** The problem **
Write out the material exactly, without any of its pictures.
=-=-=
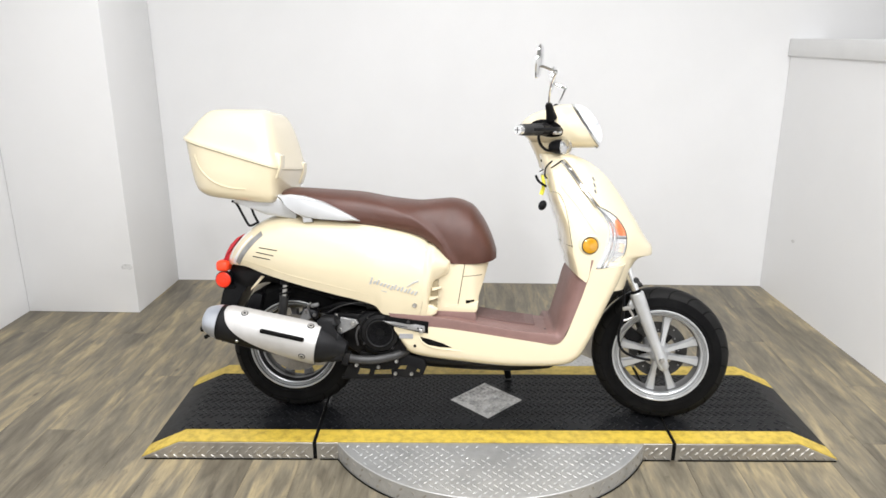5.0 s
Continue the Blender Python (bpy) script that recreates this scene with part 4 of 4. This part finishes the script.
for k in range(15):
    a = radians(78 + 9.5 * k)
    wd = 0.066 - 0.012 * (k / 14)
    c = Vector((FWX - 0.004, 0, FWZ))
    ring = []
    for rr, yy in ((0.240, -wd), (0.245, -wd * 0.96), (0.249, -wd * 0.6), (0.250, 0), (0.249, wd * 0.6), (0.245, wd * 0.96), (0.240, wd), (0.244, wd * 0.5), (0.245, 0), (0.244, -wd * 0.5)):
        ring.append(c + Vector((math.cos(a) * rr, yy, math.sin(a) * rr)))
    arc.append(ring)
arc = arc[3:9]
part("inner_mudguard", loft(arc), BLACK, scooter, "black inner front mudguard")
part("brake_caliper", moved(box(-0.030, 0.030, -0.022, 0.022, -0.022, 0.022, 0.008), pose(0.552, 0.045, 0.262, 0, 40, 0)), ENGINE, scooter, "black front brake caliper")

# ---- engine
eng = part("engine_block", hull([(-0.46, 0.235, 0.33, 0.05), (-0.43, 0.215, 0.365, 0.085), (-0.34, 0.205, 0.372, 0.115), (-0.24, 0.195, 0.372, 0.125), (-0.19, 0.215, 0.345, 0.105), (-0.165, 0.235, 0.32, 0.07)], 20, 0.6, 3.2, 0.25), ENGINE, scooter, "black engine and transmission")
for k in range(6):
    part("cooling_fin", box(-0.405 + 0.012 * k, -0.400 + 0.012 * k, -0.125, -0.06, 0.235, 0.345, 0.0015, 1), ENGINE, eng)
fan = part("fan_cover", put(lathe([(0, 0.010), (0.014, 0.010), (0.016, 0.004), (0.038, 0.0), (0.043, 0.006), (0.047, 0.003), (0.058, 0.006), (0.064, 0.016), (0.067, 0.075), (0, 0.075)], 48), -0.276, -0.184, 0.298), ENGINE, scooter, "round black cooling fan cover")
for r in (0.018, 0.024, 0.030, 0.036):
    part("fan_ring", put(lathe([(r - 0.0018, 0.001), (r, -0.003), (r + 0.0018, 0.001)], 40), -0.276, -0.184, 0.298), BLACK, fan)
for k in range(12):
    part("fan_spoke", moved(box(0.014, 0.040, -0.004, 0.004, -0.0012, 0.0012), pose(-0.276, -0.183, 0.298) @ Matrix.Rotation(2 * math.pi * k / 12, 4, "Y")), BLACK, fan)
for a in (40, 130, 215, 310):
    part("cover_bolt", put(bolt(0.0042, 0.012), -0.276 + 0.062 * math.cos(radians(a)), -0.180, 0.298 + 0.062 * math.sin(radians(a))), DARK_ALLOY, fan, "dark cover bolt")
part("fan_shroud", prism([(-0.350, 0.345), (-0.327, 0.358), (-0.284, 0.367), (-0.247, 0.350), (-0.222, 0.305), (-0.190, 0.236), (-0.228, 0.222), (-0.277, 0.226), (-0.322, 0.229), (-0.346, 0.268), (-0.358, 0.311)], -0.168, -0.09, 0.012, 3), ENGINE, scooter, "black engine cooling shroud")
# grey tube stands in for the highlight along the shroud's edge
part("shroud_highlight", tube([(-0.344, -0.170, 0.318), (-0.351, -0.173, 0.300), (-0.353, -0.174, 0.282), (-0.347, -0.172, 0.254)], (0.0042, 0.0030), 8), PIPE, scooter, "grey strip painting the highlight on the shroud's edge")
part("grille_ring", put(lathe([(0.0395, 0.002), (0.0405, -0.0035), (0.0425, -0.0040), (0.0440, 0.004)], 48), -0.276, -0.184, 0.298), DARK_ALLOY, fan, "dark grey grille ring")
# the cable's highlight is put in by a grey instead of black
part("throttle_cable", tube([(-0.445, -0.165, 0.357), (-0.416, -0.168, 0.375), (-0.387, -0.170, 0.385), (-0.358, -0.170, 0.391), (-0.319, -0.170, 0.392), (-0.290, -0.160, 0.384)], 0.0020, 8), PIPE, scooter, "thin throttle cable, greyed for its highlight")
part("bracket_stud", tube([(-0.413, -0.186, 0.322), (-0.413, -0.186, 0.340), (-0.414, -0.186, 0.358)], (0.0075, 0.0045), 10), STEEL, scooter, "steel mounting stud")
brk = part("silencer_bracket", prism([(-0.402, 0.346), (-0.352, 0.339), (-0.345, 0.327), (-0.357, 0.315), (-0.399, 0.292), (-0.418, 0.295)], -0.182, -0.170, 0.002, 1), ALLOY_GREY, scooter, "grey alloy silencer bracket")
for x, z in ((-0.361, 0.327), (-0.404, 0.305)):
    part("bracket_bolt", put(bolt(0.0075, 0.014), x, -0.189, z), STEEL, brk, "steel bracket bolt")
part("rear_strut", prism([(-0.430, 0.352), (-0.31, 0.352), (-0.30, 0.338), (-0.43, 0.322)], -0.150, -0.135, 0.003), ENGINE, scooter, "black engine hanger")
part("transmission_case", prism([(-0.665, 0.235), (-0.640, 0.185), (-0.590, 0.172), (-0.480, 0.178), (-0.300, 0.200), (-0.300, 0.365), (-0.420, 0.370), (-0.560, 0.325), (-0.640, 0.285)], 0.082, 0.150, 0.016, 3), ENGINE, scooter, "black transmission case beside the rear wheel")
part("swing_arm", tube([(-0.40, -0.100, 0.275), (-0.50, -0.098, 0.255), (-0.590, -0.098, 0.225)], (0.030, 0.020), 12, flat=0.5), ENGINE, scooter, "black rear swing arm")
part("air_duct", tube([(-0.320, -0.150, 0.380), (-0.285, -0.168, 0.387), (-0.245, -0.172, 0.375), (-0.215, -0.172, 0.345), (-0.205, -0.168, 0.300), (-0.195, -0.160, 0.245)], (0.014, 0.020), 12, flat=0.6), ENGINE, scooter, "black cooling shroud")
part("oil_hose", tube([(-0.50, -0.10, 0.350), (-0.45, -0.13, 0.368), (-0.40, -0.14, 0.385), (-0.34, -0.14, 0.380), (-0.30, -0.13, 0.372)], 0.005, 8), BLACK, scooter, "black rubber hose")
part("ignition_lead", tube([(-0.53, -0.06, 0.362), (-0.48, -0.10, 0.345), (-0.45, -0.13, 0.352), (-0.42, -0.14, 0.368)], 0.0035, 8), BLACK, scooter, "black cable")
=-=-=
** Reply **
5.0 s
Continue the Blender Python (bpy) script that recreates this scene with part 4 of 4. This part finishes the script.
for k in range(15):
    a = radians(78 + 9.5 * k)
    wd = 0.066 - 0.012 * (k / 14)
    c = Vector((FWX - 0.004, 0, FWZ))
    ring = []
    for rr, yy in ((0.240, -wd), (0.245, -wd * 0.96), (0.249, -wd * 0.6), (0.250, 0), (0.249, wd * 0.6), (0.245, wd * 0.96), (0.240, wd), (0.244, wd * 0.5), (0.245, 0), (0.244, -wd * 0.5)):
        ring.append(c + Vector((math.cos(a) * rr, yy, math.sin(a) * rr)))
    arc.append(ring)
arc = arc[3:9]
part("inner_mudguard", loft(arc), BLACK, scooter, "black inner front mudguard")
part("brake_caliper", moved(box(-0.030, 0.030, -0.022, 0.022, -0.022, 0.022, 0.008), pose(0.552, 0.045, 0.262, 0, 40, 0)), ENGINE, scooter, "black front brake caliper")

# ---- engine
eng = part("engine_block", hull([(-0.46, 0.235, 0.33, 0.05), (-0.43, 0.215, 0.365, 0.085), (-0.34, 0.205, 0.372, 0.115), (-0.24, 0.195, 0.372, 0.125), (-0.19, 0.215, 0.345, 0.105), (-0.165, 0.235, 0.32, 0.07)], 20, 0.6, 3.2, 0.25), ENGINE, scooter, "black engine and transmission")
for k in range(6):
    part("cooling_fin", box(-0.405 + 0.012 * k, -0.400 + 0.012 * k, -0.125, -0.06, 0.235, 0.345, 0.0015, 1), ENGINE, eng)
fan = part("fan_cover", put(lathe([(0, 0.010), (0.014, 0.010), (0.016, 0.004), (0.038, 0.0), (0.043, 0.006), (0.047, 0.003), (0.058, 0.006), (0.064, 0.016), (0.067, 0.075), (0, 0.075)], 48), -0.276, -0.184, 0.298), ENGINE, scooter, "round black cooling fan cover")
for r in (0.018, 0.024, 0.030, 0.036):
    part("fan_ring", put(lathe([(r - 0.0018, 0.001), (r, -0.003), (r + 0.0018, 0.001)], 40), -0.276, -0.184, 0.298), BLACK, fan)
for k in range(12):
    part("fan_spoke", moved(box(0.014, 0.040, -0.004, 0.004, -0.0012, 0.0012), pose(-0.276, -0.183, 0.298) @ Matrix.Rotation(2 * math.pi * k / 12, 4, "Y")), BLACK, fan)
for a in (40, 130, 215, 310):
    part("cover_bolt", put(bolt(0.0042, 0.012), -0.276 + 0.062 * math.cos(radians(a)), -0.180, 0.298 + 0.062 * math.sin(radians(a))), DARK_ALLOY, fan, "dark cover bolt")
part("fan_shroud", prism([(-0.350, 0.345), (-0.327, 0.358), (-0.284, 0.367), (-0.247, 0.350), (-0.222, 0.305), (-0.190, 0.236), (-0.228, 0.222), (-0.277, 0.226), (-0.322, 0.229), (-0.346, 0.268), (-0.358, 0.311)], -0.168, -0.09, 0.012, 3), ENGINE, scooter, "black engine cooling shroud")
# grey tube stands in for the highlight along the shroud's edge
part("shroud_highlight", tube([(-0.344, -0.170, 0.318), (-0.351, -0.173, 0.300), (-0.353, -0.174, 0.282), (-0.347, -0.172, 0.254)], (0.0042, 0.0030), 8), PIPE, scooter, "grey strip painting the highlight on the shroud's edge")
part("grille_ring", put(lathe([(0.0395, 0.002), (0.0405, -0.0035), (0.0425, -0.0040), (0.0440, 0.004)], 48), -0.276, -0.184, 0.298), DARK_ALLOY, fan, "dark grey grille ring")
# the cable's highlight is put in by a grey instead of black
part("throttle_cable", tube([(-0.445, -0.165, 0.357), (-0.416, -0.168, 0.375), (-0.387, -0.170, 0.385), (-0.358, -0.170, 0.391), (-0.319, -0.170, 0.392), (-0.290, -0.160, 0.384)], 0.0020, 8), PIPE, scooter, "thin throttle cable, greyed for its highlight")
part("bracket_stud", tube([(-0.413, -0.186, 0.322), (-0.413, -0.186, 0.340), (-0.414, -0.186, 0.358)], (0.0075, 0.0045), 10), STEEL, scooter, "steel mounting stud")
brk = part("silencer_bracket", prism([(-0.402, 0.346), (-0.352, 0.339), (-0.345, 0.327), (-0.357, 0.315), (-0.399, 0.292), (-0.418, 0.295)], -0.182, -0.170, 0.002, 1), ALLOY_GREY, scooter, "grey alloy silencer bracket")
for x, z in ((-0.361, 0.327), (-0.404, 0.305)):
    part("bracket_bolt", put(bolt(0.0075, 0.014), x, -0.189, z), STEEL, brk, "steel bracket bolt")
part("rear_strut", prism([(-0.430, 0.352), (-0.31, 0.352), (-0.30, 0.338), (-0.43, 0.322)], -0.150, -0.135, 0.003), ENGINE, scooter, "black engine hanger")
part("transmission_case", prism([(-0.665, 0.235), (-0.640, 0.185), (-0.590, 0.172), (-0.480, 0.178), (-0.300, 0.200), (-0.300, 0.365), (-0.420, 0.370), (-0.560, 0.325), (-0.640, 0.285)], 0.082, 0.150, 0.016, 3), ENGINE, scooter, "black transmission case beside the rear wheel")
part("swing_arm", tube([(-0.40, -0.100, 0.275), (-0.50, -0.098, 0.255), (-0.590, -0.098, 0.225)], (0.030, 0.020), 12, flat=0.5), ENGINE, scooter, "black rear swing arm")
part("air_duct", tube([(-0.320, -0.150, 0.380), (-0.285, -0.168, 0.387), (-0.245, -0.172, 0.375), (-0.215, -0.172, 0.345), (-0.205, -0.168, 0.300), (-0.195, -0.160, 0.245)], (0.014, 0.020), 12, flat=0.6), ENGINE, scooter, "black cooling shroud")
part("oil_hose", tube([(-0.50, -0.10, 0.350), (-0.45, -0.13, 0.368), (-0.40, -0.14, 0.385), (-0.34, -0.14, 0.380), (-0.30, -0.13, 0.372)], 0.005, 8), BLACK, scooter, "black rubber hose")
part("ignition_lead", tube([(-0.53, -0.06, 0.362), (-0.48, -0.10, 0.345), (-0.45, -0.13, 0.352), (-0.42, -0.14, 0.368)], 0.0035, 8), BLACK, scooter, "black cable")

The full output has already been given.